GOAL: For each line in the data below that holds "with", return a copy.
══════════════════════════════
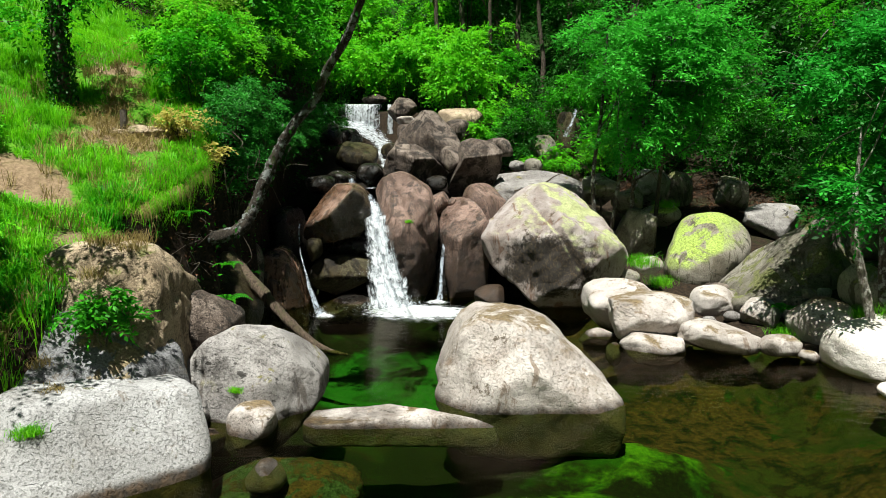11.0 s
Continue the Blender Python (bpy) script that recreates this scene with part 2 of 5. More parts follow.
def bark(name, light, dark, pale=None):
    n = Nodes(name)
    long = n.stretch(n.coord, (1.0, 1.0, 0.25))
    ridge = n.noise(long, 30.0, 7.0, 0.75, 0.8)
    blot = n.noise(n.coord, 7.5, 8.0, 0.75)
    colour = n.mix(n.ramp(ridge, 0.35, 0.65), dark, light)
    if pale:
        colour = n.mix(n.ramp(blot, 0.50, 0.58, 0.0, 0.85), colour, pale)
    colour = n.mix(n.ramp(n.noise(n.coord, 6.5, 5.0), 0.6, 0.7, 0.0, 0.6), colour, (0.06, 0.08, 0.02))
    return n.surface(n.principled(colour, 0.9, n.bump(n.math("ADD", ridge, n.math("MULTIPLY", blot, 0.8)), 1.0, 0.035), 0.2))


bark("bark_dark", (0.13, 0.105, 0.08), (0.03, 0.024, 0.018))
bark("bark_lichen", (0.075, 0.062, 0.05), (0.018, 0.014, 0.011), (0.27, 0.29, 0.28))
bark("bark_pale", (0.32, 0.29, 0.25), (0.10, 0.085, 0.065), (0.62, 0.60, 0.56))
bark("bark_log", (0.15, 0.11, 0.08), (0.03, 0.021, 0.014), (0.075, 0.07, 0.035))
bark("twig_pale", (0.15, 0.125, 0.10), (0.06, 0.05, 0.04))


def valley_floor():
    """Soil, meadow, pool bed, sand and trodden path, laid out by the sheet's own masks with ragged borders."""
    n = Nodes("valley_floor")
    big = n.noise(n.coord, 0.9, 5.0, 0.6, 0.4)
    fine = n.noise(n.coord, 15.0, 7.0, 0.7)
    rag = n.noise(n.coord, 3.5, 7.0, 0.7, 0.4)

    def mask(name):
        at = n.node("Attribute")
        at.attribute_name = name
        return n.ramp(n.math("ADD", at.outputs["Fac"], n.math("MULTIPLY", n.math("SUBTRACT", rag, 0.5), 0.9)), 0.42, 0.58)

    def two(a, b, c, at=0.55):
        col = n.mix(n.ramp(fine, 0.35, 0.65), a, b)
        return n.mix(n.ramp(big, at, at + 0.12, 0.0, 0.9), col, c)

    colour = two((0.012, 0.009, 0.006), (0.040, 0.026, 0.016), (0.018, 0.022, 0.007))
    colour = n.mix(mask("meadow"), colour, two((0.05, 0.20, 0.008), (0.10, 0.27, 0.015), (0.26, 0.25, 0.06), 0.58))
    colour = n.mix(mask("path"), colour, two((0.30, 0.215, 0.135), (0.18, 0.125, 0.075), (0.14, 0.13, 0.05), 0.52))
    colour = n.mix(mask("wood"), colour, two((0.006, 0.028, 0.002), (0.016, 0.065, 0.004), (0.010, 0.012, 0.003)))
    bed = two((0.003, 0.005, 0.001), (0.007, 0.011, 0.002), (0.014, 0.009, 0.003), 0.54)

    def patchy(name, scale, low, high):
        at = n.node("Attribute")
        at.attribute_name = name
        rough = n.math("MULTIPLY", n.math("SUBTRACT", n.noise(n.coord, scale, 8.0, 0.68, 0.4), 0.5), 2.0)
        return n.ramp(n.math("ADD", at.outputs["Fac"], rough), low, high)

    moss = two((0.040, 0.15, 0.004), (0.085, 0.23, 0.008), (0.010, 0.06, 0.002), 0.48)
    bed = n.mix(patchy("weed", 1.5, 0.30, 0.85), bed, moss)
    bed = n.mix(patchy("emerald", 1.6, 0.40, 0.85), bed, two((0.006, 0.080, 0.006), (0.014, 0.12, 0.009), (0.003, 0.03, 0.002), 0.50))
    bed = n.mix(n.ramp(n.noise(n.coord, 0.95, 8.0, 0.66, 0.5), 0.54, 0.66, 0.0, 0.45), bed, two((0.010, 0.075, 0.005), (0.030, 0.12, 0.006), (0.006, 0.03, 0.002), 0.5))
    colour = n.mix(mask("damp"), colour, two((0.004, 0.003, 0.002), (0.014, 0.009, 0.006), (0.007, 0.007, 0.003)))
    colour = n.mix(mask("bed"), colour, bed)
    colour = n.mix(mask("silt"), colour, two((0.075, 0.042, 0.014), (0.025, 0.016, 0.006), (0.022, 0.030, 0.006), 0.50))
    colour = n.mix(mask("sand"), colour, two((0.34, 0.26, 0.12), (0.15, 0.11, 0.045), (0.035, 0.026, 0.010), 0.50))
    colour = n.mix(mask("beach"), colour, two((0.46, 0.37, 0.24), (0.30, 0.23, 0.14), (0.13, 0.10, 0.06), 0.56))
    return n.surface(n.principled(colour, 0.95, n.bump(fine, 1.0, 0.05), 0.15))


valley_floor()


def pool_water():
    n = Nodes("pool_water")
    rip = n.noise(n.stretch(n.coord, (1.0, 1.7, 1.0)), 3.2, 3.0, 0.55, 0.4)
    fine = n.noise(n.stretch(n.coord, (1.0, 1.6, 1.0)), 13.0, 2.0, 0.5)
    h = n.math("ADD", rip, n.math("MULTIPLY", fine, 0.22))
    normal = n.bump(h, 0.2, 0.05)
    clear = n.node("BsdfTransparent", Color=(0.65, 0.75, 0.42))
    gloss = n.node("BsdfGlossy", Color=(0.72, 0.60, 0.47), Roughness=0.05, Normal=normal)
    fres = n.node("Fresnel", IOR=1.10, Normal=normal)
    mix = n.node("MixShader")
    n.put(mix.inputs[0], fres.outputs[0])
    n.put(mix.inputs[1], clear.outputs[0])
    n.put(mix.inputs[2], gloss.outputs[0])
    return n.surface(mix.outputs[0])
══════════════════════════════
RESULT BELOW:
Continue the Blender Python (bpy) script that recreates this scene with part 2 of 5. More parts follow.
    """Soil, meadow, pool bed, sand and trodden path, laid out by the sheet's own masks with ragged borders."""